Bosch was a cohort of Posada Carriles, a Cuban pediatrician who became a world renowned terrorist for the CIA. Carriles has taken claim for the recent wave of hotel bombings in Havana, Cuba. Both men were trained together at Fort Benning, Georgia. Bosch was the founder of the "Command of the United Revolutionary Organizations" formed to cooperate with the DINA Chilean secret police and other Latin American repressive organisms in the murder of leftists throughout the region, including the assassination of the Chilean ambassador, Letelier, in Washington, DC.
The US government has repeatedly declined to extradite Bosch to Cuba to stand trial for the bombing of the Cubana airliner in 1976. In my opinion, there can only be two clear reasons for the denial. One, Bosch would prove very embarrassing for the US at a trial in Cuba. Two, his extradition would destroy the close political relationship between the exile Cubans who demanded his release and the Republican Party.
The quarterly magazine Cuba Update, September 1992, page 3, of the Center for Cuban Studies, New York, also carries the complete history of Bosch's participation in the bombing of the Cubana airliner and his subsequent pardon.

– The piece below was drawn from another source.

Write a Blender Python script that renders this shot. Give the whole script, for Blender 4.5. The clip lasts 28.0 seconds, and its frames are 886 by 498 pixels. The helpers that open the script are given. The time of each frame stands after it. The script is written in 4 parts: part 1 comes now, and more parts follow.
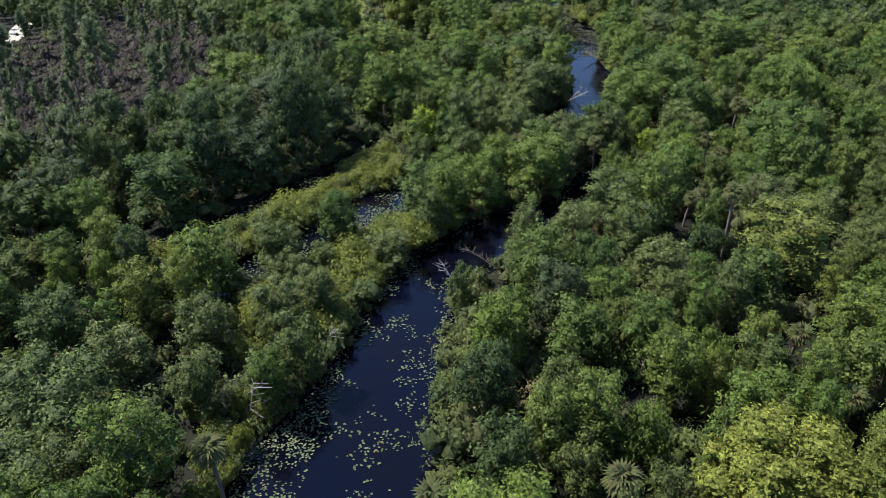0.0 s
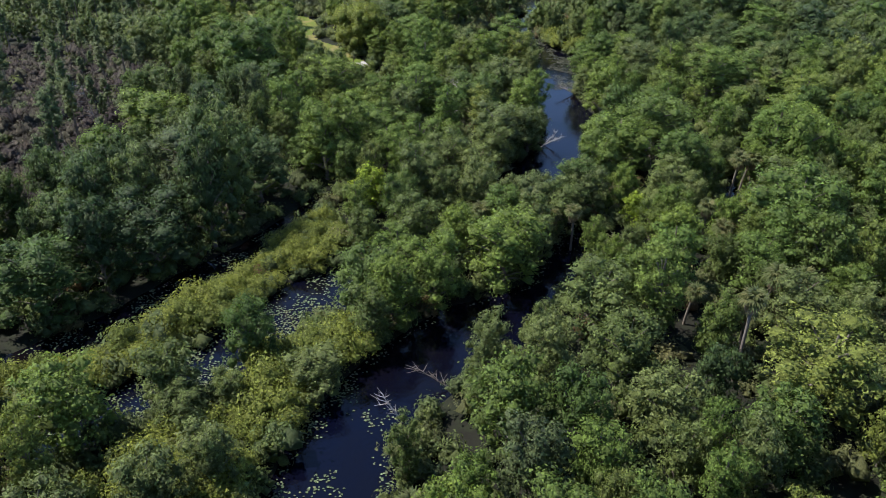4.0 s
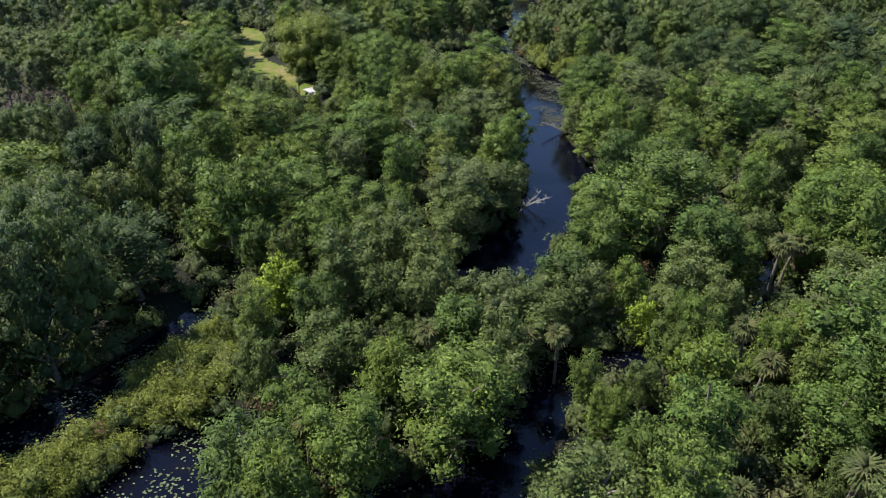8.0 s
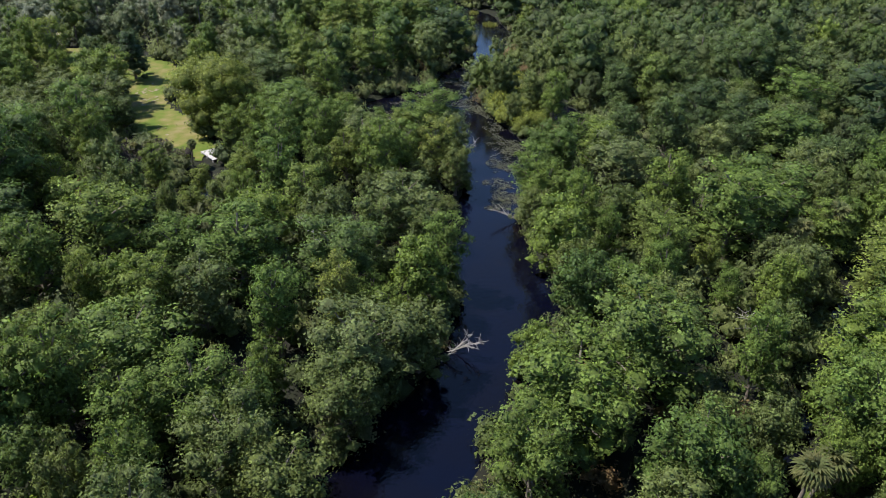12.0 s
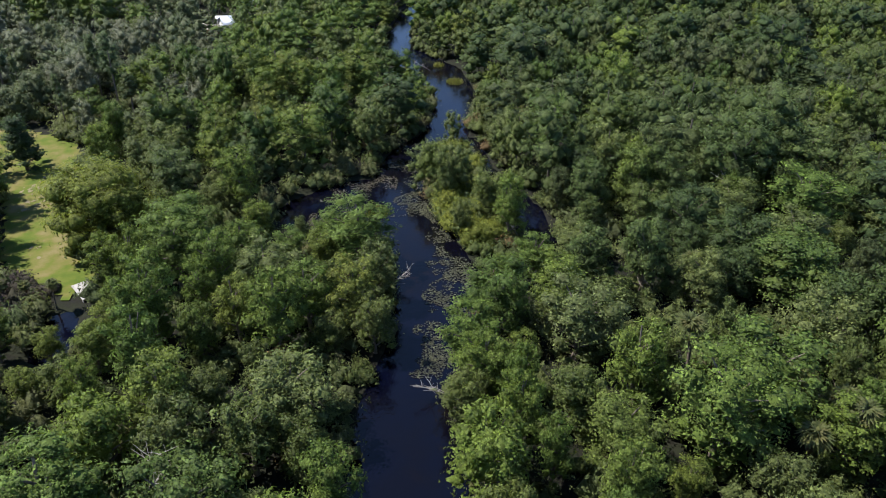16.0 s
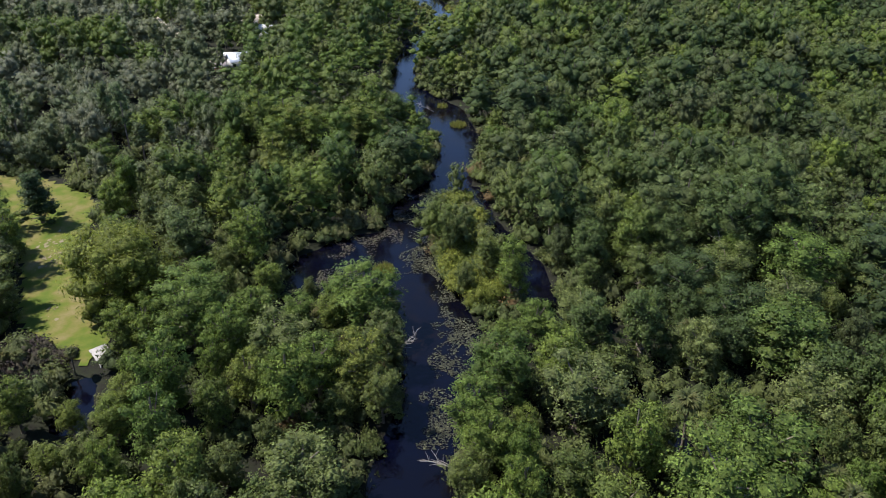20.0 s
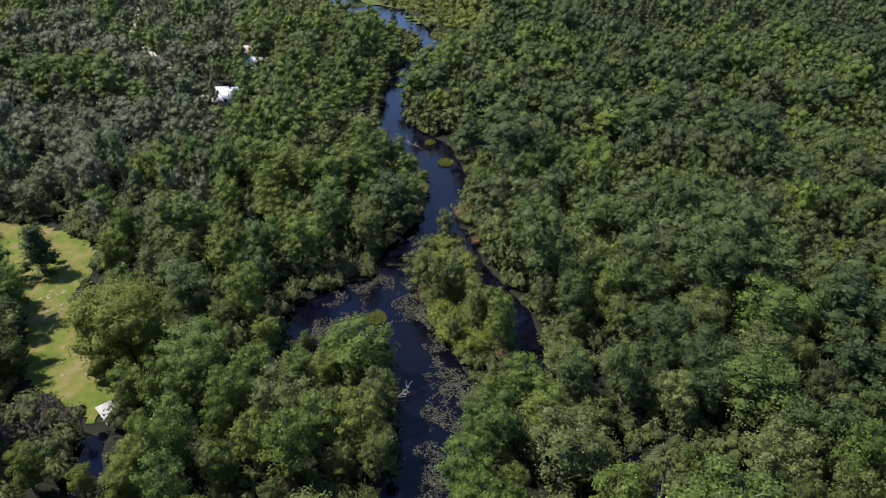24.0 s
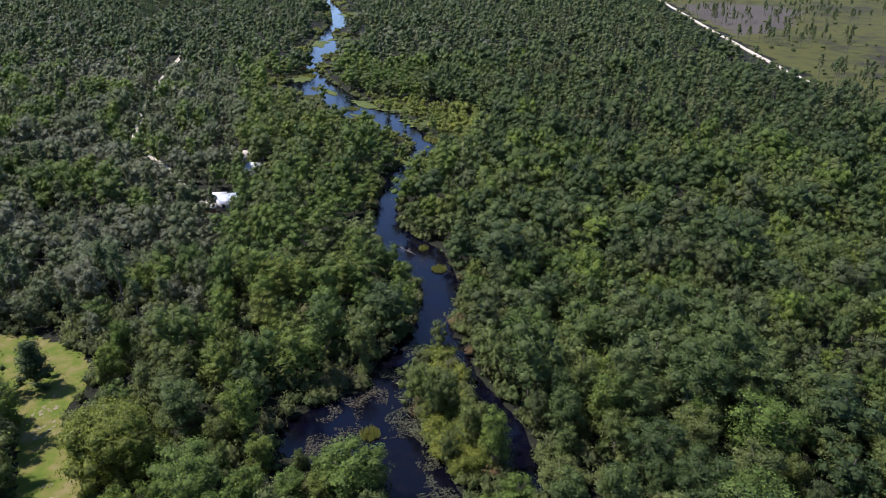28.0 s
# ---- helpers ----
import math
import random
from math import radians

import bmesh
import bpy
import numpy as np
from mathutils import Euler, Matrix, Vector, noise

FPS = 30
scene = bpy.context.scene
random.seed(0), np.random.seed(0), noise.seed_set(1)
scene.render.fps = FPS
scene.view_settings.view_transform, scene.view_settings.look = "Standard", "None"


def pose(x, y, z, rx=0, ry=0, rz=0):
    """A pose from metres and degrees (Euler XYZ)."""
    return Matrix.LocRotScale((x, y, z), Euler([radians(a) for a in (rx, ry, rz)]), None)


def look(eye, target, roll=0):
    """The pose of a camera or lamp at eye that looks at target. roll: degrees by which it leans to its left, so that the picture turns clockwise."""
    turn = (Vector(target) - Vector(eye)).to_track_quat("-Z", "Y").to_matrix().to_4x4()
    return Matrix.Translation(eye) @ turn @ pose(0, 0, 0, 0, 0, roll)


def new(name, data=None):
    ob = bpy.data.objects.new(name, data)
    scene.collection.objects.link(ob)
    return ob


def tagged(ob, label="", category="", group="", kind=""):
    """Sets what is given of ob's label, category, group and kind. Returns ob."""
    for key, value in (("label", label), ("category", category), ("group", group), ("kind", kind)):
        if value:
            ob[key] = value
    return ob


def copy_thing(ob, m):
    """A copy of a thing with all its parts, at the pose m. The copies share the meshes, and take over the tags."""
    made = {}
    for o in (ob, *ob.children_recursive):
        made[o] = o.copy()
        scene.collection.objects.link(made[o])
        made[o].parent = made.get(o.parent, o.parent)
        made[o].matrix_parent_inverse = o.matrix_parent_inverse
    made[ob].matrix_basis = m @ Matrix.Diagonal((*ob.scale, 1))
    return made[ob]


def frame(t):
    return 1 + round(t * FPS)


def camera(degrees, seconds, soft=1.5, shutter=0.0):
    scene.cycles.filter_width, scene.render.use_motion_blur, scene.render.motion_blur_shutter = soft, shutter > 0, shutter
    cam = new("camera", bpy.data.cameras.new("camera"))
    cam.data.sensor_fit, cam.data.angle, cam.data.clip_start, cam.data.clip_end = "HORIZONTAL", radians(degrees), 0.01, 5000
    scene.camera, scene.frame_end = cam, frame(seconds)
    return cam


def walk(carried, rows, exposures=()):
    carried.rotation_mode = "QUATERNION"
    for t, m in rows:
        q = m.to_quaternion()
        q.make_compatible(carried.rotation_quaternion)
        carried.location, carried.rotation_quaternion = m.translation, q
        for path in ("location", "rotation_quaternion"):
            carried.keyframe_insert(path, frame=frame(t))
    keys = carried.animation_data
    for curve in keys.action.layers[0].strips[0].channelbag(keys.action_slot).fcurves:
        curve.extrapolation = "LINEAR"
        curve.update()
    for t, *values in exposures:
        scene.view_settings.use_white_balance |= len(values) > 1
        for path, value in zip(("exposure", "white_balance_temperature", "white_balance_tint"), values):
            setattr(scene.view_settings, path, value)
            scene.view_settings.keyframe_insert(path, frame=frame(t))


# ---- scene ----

According to the New York Time of August 17, 1989, Cuban right-wing congressperson Ros-Lehtinen met with former President Bush to negotiate Bosch's release. The meeting was arranged by her campaign manager, Jeb Bush, who had earlier met with Cuban hunger strikers also demanding the release. Bosch was pardoned on July 18, 1990 and the New York Times was the lonely voice denouncing Bush's pardon on an editorial published July 20, 1990."